The consultation aimed to find ways to check the worsening situation of gender inequality and rampant prenatal sex determination tests and female feticide, said Rizwan Parwez, co-coordinator of Girls Count, which organized the event with other groups.
“It is our duty and obligation to sensitize people about the rights of women because every child is precious and both girls and boys have an equal right to life and liberty,” Parwez said.
India’s predominantly male gender ratio comes from its social preference for boys, speakers said.
Most Hindu families look forward to having boys to continue their family line. Traditionally, Hindus also believe the soul of a father will attain eternity only if his son lit the funeral pyre.
On the other hand, girls are seen as a financial burden as they need to be given money and jewelry as a dowry to marry them off. Families continue to abort female fetuses until they conceive a boy, several speakers noted.
Aiming to arrest the trend, the federal government in 1994 enacted a law banning the use of technology for prenatal sex determination and selective abortions.
But Parwez said selective abortions continue and there is a “serious lack of awareness among people about the importance of the sex ratio.”
The sex ratio in the 0-6 age group has been declining steadily. It fell from 976 girls to 1,000 boys in 1961 to 927 girls in 2001. It further dipped to 918 girls in 2011.
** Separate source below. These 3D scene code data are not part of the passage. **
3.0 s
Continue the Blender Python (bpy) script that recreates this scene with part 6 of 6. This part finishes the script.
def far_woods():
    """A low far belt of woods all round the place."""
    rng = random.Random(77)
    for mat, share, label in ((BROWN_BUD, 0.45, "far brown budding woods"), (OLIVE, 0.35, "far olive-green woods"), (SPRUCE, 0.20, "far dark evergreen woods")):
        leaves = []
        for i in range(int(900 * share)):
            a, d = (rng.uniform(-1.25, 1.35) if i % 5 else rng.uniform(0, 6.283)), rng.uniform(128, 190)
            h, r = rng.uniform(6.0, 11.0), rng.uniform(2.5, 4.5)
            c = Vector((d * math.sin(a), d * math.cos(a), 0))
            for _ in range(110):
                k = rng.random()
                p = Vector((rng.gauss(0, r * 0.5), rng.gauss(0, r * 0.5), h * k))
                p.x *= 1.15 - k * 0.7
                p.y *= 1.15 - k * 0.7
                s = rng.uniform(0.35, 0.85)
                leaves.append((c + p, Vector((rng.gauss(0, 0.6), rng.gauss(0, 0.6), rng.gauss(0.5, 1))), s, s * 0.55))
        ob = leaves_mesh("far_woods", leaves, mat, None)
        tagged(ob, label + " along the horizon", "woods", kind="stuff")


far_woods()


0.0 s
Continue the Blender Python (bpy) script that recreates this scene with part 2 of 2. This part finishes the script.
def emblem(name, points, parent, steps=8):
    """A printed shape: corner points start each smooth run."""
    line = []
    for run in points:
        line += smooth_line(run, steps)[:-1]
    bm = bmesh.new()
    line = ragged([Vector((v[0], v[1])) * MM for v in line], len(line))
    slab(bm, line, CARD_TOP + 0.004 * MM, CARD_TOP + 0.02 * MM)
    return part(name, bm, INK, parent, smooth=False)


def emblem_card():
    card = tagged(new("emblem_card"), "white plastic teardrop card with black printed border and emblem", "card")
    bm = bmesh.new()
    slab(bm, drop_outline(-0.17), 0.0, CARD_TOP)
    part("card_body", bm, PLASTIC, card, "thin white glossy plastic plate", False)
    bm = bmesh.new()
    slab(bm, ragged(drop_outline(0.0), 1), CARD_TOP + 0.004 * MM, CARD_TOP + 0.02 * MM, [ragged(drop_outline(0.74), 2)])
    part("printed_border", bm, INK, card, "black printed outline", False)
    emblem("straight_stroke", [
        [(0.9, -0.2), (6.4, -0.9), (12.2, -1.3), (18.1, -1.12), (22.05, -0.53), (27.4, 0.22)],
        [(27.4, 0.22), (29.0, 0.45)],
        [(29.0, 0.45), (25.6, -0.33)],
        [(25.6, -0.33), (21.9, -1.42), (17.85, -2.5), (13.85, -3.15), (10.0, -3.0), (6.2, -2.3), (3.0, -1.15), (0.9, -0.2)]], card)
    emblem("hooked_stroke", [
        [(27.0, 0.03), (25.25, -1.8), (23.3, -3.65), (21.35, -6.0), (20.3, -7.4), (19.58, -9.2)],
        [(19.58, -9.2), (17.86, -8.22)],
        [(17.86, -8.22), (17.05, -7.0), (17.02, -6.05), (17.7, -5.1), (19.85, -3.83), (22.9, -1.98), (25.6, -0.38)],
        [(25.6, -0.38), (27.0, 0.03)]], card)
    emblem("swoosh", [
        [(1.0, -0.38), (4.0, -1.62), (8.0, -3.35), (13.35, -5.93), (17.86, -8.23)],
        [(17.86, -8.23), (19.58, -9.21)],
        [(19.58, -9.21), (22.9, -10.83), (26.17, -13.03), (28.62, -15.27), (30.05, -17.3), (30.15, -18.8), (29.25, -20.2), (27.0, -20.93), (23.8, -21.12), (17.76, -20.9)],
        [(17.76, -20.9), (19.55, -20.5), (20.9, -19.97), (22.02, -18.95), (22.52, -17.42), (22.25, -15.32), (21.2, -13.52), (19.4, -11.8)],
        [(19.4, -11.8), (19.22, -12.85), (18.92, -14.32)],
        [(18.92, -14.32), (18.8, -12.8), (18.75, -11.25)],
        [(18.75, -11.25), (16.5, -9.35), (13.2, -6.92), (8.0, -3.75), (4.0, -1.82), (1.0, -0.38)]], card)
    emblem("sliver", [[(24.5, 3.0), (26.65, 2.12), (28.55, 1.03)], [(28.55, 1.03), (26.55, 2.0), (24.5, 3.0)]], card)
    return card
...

A major reason was the government’s lax implementation of the law on selective abortions, said Anushree Bernard, campaign coordinator of Vanishing Girls, an initiative of Alliance Defending Freedom, a Christian advocacy forum.
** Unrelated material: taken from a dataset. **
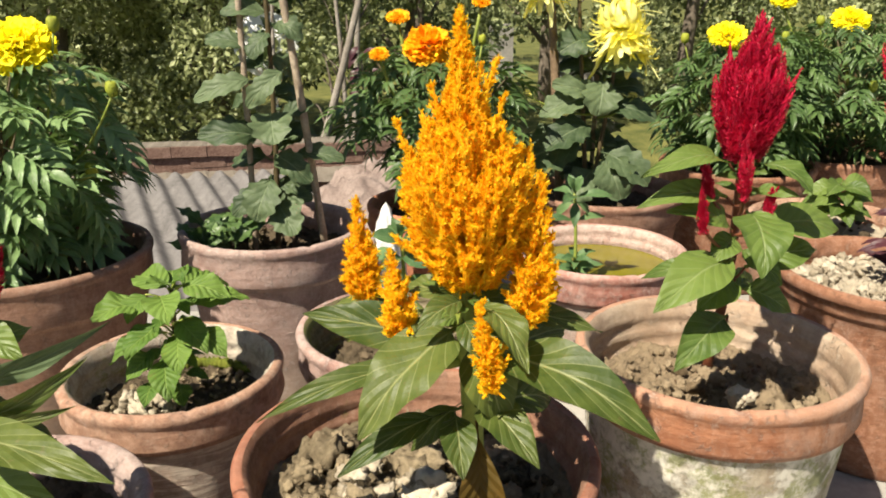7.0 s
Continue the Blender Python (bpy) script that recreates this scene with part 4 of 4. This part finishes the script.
def marigold(place, height, spread, leaves, label, seed, flowers=(), buds=(), small=False, low=0.17):
    """A bushy marigold: branching stems, pinnate leaves and ruffled heads."""
    x, y, z = place
    plant = thing("marigold_plant", place, label, "flower plant", "marigold plants")
    rng = np.random.default_rng(seed)
    v, f = tube(bow((x, y, z - 0.03), (x, y, z + height * 0.85), (0.01, 0, 0)), np.linspace(0.006, 0.003, 8), 7)
    part("stem", v, f, STEM_DARK, plant)
    shapes = MARI_LEAVES_SMALL if small else MARI_LEAVES
    for k in range(leaves):
        q = (k + 0.5) / leaves
        a = k * 2.39996 + rng.uniform(-0.4, 0.4)
        reach = spread * (1 - 0.45 * q ** 2) * (0.5 + 0.5 * min(1, q * 2.5)) * math.sqrt(rng.uniform(0.04, 0.62))
        px, py, pz = math.cos(a) * reach, math.sin(a) * reach, height * (low + (1 - low) * q) + 0.14 * height * (1 - q) * (reach / spread) ** 2
        if any((Vector((x + px, y + py, z + pz)) - Vector(c)).length < 1.5 * r and pz + z > c[2] - 0.3 * r for c, r, _, _ in flowers):
            continue
        ob = new("leaf", shapes[int(rng.integers(len(shapes)))])
        ob.parent = plant
        s = rng.uniform(0.75, 1.2) * (1.0 - 0.25 * q)
        ob.matrix_basis = pose(px, py, pz, rng.uniform(-30, 30), rng.uniform(-12, 48), math.degrees(a) + rng.uniform(-40, 40)) @ Matrix.Diagonal((s, s, s, 1))
        if k % 5 == 0:
            v, f = tube(bow((x, y, z + pz * 0.6), (x + px, y + py, z + pz), (0, 0, -0.01)), np.linspace(0.003, 0.0015, 8), 6)
            part("branch", v, f, STEM_DARK, plant)
    for centre, radius, material, flat in flowers:
        v, f = tube(bow((x + (centre[0] - x) * 0.3, y + (centre[1] - y) * 0.3, z + height * 0.55), (centre[0], centre[1], centre[2] - radius * 0.5), (0, 0, -0.02)), np.linspace(0.003, 0.0028, 8), 7)
        stalk = part("flower_stalk", v, f, STEM_GREEN, plant)
        bud((centre[0], centre[1], centre[2] - radius * flat * 0.62), radius * 0.30, stalk)
        petal_ball(centre, radius, 250 if radius > 0.04 else 190, material, stalk, rng, flat, 0.34 if radius > 0.04 else 0.38, facing=(0, -0.45, 1))
    for centre, radius in buds:
        v, f = tube(bow((x + (centre[0] - x) * 0.6, y + (centre[1] - y) * 0.6, z + height * 0.5), (centre[0], centre[1], centre[2] - radius), (0, 0, -0.01)), 0.0016, 6)
        bud(centre, radius, part("bud_stalk", v, f, STEM_GREEN, plant))
    return plant


def mum_leaf(plant, base, tip, width, seed, **more):
    leaf(plant, base, tip, width * 1.12, LEAF_MUM, lobes=4.6, lobe_depth=0.20, petiole=0.14, nu=48, nv=9, seed=seed, ripple=0.17, blunt=True, **more)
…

The Christian group is part of Girls Count, a national coalition of more than 400 civil organizations.
Amitabh Behar, chief executive officer of Oxfam India, proposed creating a mechanism to ensure that the law on selective abortion is implemented and the government is held accountable for its implementation.
A study by the Asian Centre for Human Rights showed that in the 20 years from 1994 to 2014 police recorded only 2,021 court cases across India for violating the law on prenatal sex selection. Convictions followed in only 206 cases.
Activist Sabu M. George told the consultation that female infanticide and deliberate neglect of girls also need to be addressed.
The government in 2015 launched a special campaign and introduced several schemes to encourage protection of girls.
“But most of the government schemes are only on paper,” said George, who teaches in the department of nursing and health at Anna University in Tamil Nadu, southern India.
Participants proposed to launch a mass movement with street marches, seminars and advocacy aiming to educate the government and society about the issue.